The proliferation of media in the last 25 years has helped shrink one recruiting advantage major schools had over programs like UTSA: television exposure. “Once, when only Texas and the top 20, 30, 40 schools in the nation were on television, those were the only players to be seen by NFL coaches unless their scouts traveled,” Everett said.
“Everyone is on television now. The NFL can find anyone, and the sooner you can play, the sooner you can be seen.”
More television exposure for UTSA is on the horizon following the announcement Thursday that the university will jump to the American Athletic Conference, perhaps as soon as 2023. The AAC has a contract with ESPN that runs through 2031-32.
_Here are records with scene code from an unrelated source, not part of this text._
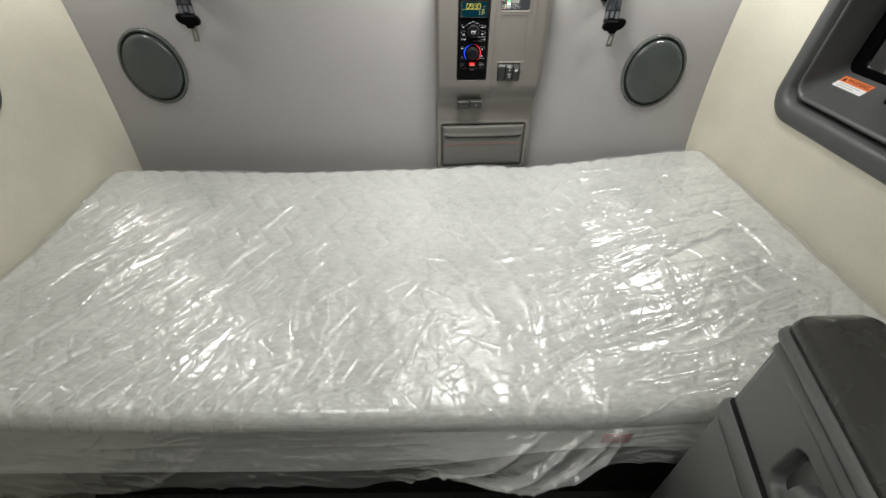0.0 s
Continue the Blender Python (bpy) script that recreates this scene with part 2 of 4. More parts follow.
        h = m.math("ADD", h, times(bowls(40, 34, 62, 0.09, 23.0), left, patch(4.0, 0.54, 0.64, 52.0), busy, 0.8))
        h = m.math("ADD", h, times(bowls(14, 3.2, 33, 0.05, 27.0), right, patch(2.6, 0.44, 0.60, 84.0), busy, 2.6))
        h = m.math("ADD", h, times(bowls(-35, 36, 64, 0.11, 29.0), right, patch(4.0, 0.52, 0.62, 61.0), busy, 1.0))
        h = m.math("ADD", h, times(bowls(84, 8, 34, 0.08, 33.0), middle, patch(3.0, 0.52, 0.66, 87.0), busy, 2.2))
        h = m.math("ADD", h, times(bowls(20, 40, 70, 0.12, 35.0), middle, patch(4.0, 0.56, 0.66, 71.0), busy, 0.6))
        h = m.math("ADD", h, times(creases(96, 5, 26, 0.12, 0.06, 11.0), patch(3.4, 0.48, 0.58, 12.0), loose, 0.9))
        h = m.math("ADD", h, times(creases(30, 14, 40, 0.15, 0.10, 17.0), crumple, patch(13.0, 0.42, 0.54, 43.0), 0.8))
        h = m.math("ADD", h, times(creases(-60, 15, 36, 0.14, 0.12, 19.0), crumple, patch(7.0, 0.44, 0.56, 31.0), 0.75))
    bump = m.node("ShaderNodeBump", Distance=0.0012)
    m.link(h, bump.inputs["Height"])
    m.link(bump.outputs[0], gloss.inputs["Normal"])
    fres = m.node("ShaderNodeFresnel", IOR=1.55)
    m.link(bump.outputs[0], fres.inputs["Normal"])
    a, b = t.nodes.new("ShaderNodeMixShader"), t.nodes.new("ShaderNodeMixShader")
    a.inputs[0].default_value = milk
    m.link(clear.outputs[0], a.inputs[1])
    m.link(veil.outputs[0], a.inputs[2])
    m.link(m.math("MINIMUM", m.math("MULTIPLY", fres.outputs[0], 1.12), 0.26), b.inputs[0])
    m.link(a.outputs[0], b.inputs[1])
    m.link(gloss.outputs[0], b.inputs[2])
    m.link(b.outputs[0], out.inputs["Surface"])
    return m.m


TICKING, FILM, SKIRT = quilt(), film("clear_polythene", False, 0.17), film("hanging_polythene", True, 0.27)


def pane():
    m = Mat("window_glass", (0.62, 0.64, 0.62), 0.02, 0, 0.5)
    m.b.inputs["Transmission Weight"].default_value = 1.0
    m.b.inputs["IOR"].default_value = 1.45
    return m.m


GLASS = pane()

# ---- shape helpers ----


def smooth(me, on=True):
    for p in me.polygons:
        p.use_smooth = on


def mesh(name, verts, faces, mat, parent=None, label="", shade=True):
    me = bpy.data.meshes.new(name)
    me.from_pydata([tuple(v) for v in verts], [], [tuple(f) for f in faces])
    me.update()
    smooth(me, shade)
    me.materials.append(mat)
    ob = new(name, me)
    if parent:
        ob.parent = parent
    if label:
        ob["label"] = label
    return ob


def part(name, bm, mat, parent=None, label="", shade=False):
    me = bpy.data.meshes.new(name)
    bmesh.ops.recalc_face_normals(bm, faces=bm.faces)
    bm.to_mesh(me)
    bm.free()
    smooth(me, shade)
    me.materials.append(mat)
    ob = new(name, me)
    if parent:
        ob.parent = parent
    if label:
        ob["label"] = label
    return ob


def thing(name, label, category, group="", kind=""):
    return tagged(new(name), label, category, group, kind)


def box(x0, x1, y0, y1, z0, z1, bevel=0.0, segs=2):
    bm = bmesh.new()
    bmesh.ops.create_cube(bm, size=1, matrix=Matrix.Translation(((x0 + x1) / 2, (y0 + y1) / 2, (z0 + z1) / 2)) @ Matrix.Diagonal((x1 - x0, y1 - y0, z1 - z0, 1)))
    if bevel:
        bmesh.ops.bevel(bm, geom=bm.edges[:], offset=bevel, segments=segs, profile=0.5, affect="EDGES")
    return bm


def round_rect(x0, x1, z0, z1, r, n=6):
    """Outline points, anticlockwise seen from -y."""
    pts = []
    for cx, cz, a0 in ((x1 - r, z0 + r, -90), (x1 - r, z1 - r, 0), (x0 + r, z1 - r, 90), (x0 + r, z0 + r, 180)):
        for i in range(n + 1):
            a = radians(a0 + 90 * i / n)
            pts.append((cx + r * math.cos(a), cz + r * math.sin(a)))
    return pts


def slab(pts, y0, y1, bevel=0.0):
    """An outline in x, z from its front y0 back to y1, with a rounded front edge."""
    bm = bmesh.new()
    f = bm.faces.new([bm.verts.new((x, y1, z)) for x, z in pts])
    ext = bmesh.ops.extrude_face_region(bm, geom=[f])
    top = [v for v in ext["geom"] if isinstance(v, bmesh.types.BMVert)]
    for v in top:
        v.co.y = y0
    if bevel:
        edges = [e for e in bm.edges if all(abs(v.co.y - y0) < 1e-7 for v in e.verts)]
        bmesh.ops.bevel(bm, geom=edges, offset=bevel, segments=3, profile=0.5, affect="EDGES")
    return bm


def ring(outer, inner, y0, y1):
    """A flat band between two outlines of equal length."""
    bm = bmesh.new()
    rows = [[bm.verts.new((x, y, z)) for x, z in pts] for pts, y in ((outer, y1), (outer, y0), (inner, y0), (inner, y1))]
    n = len(outer)
    for k in range(4):
        a, b = rows[k], rows[(k + 1) % 4]
        for i in range(n):
            bm.faces.new((a[i], a[(i + 1) % n], b[(i + 1) % n], b[i]))
    return bm


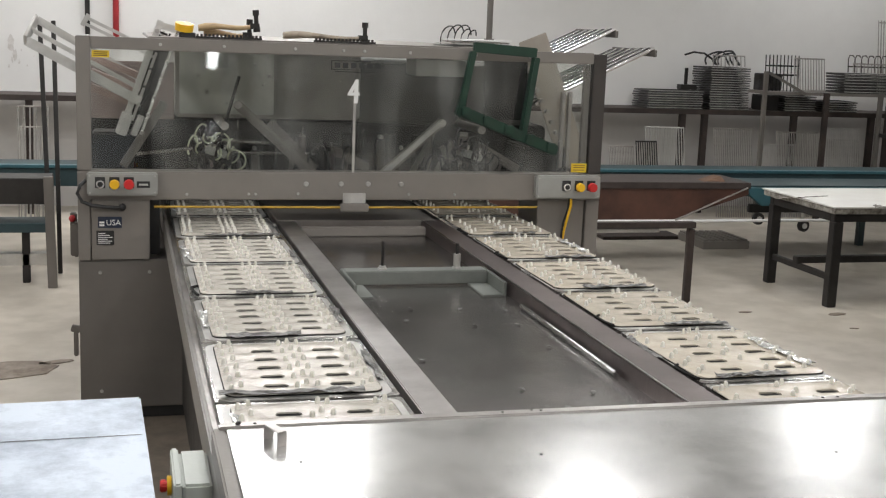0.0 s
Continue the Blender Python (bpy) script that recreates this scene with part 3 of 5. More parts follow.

The RACE facility (Roadrunner Athletics Center of Excellence), UTSA’s $40.4 million training facility that opened this August, further shrinks any gap between UTSA and competing universities.
“We have all the resources,” Price said. “Our university and our athletic director are putting the financial resources at work to make our on-campus facilities just as good as anybody in the county. And we play in the best arena in college football.
“We got everything we needed to be successful. We just have to keep bringing in top talented kids.”
Traylor is adamant that this can be done without breaking the travel budget. “I’ve always thought this job had amazing potential. The city of San Antonio is the seventh largest in the country, [has a] multicultural community. There was athletes all around it, and I just didn’t think they were doing a real good job of recruiting the local talent.
“That was the main thing I could convince [Athletic Director Lisa] Campos and President [Taylor] Eighmy that I could do, was to start in the city and work our way out.”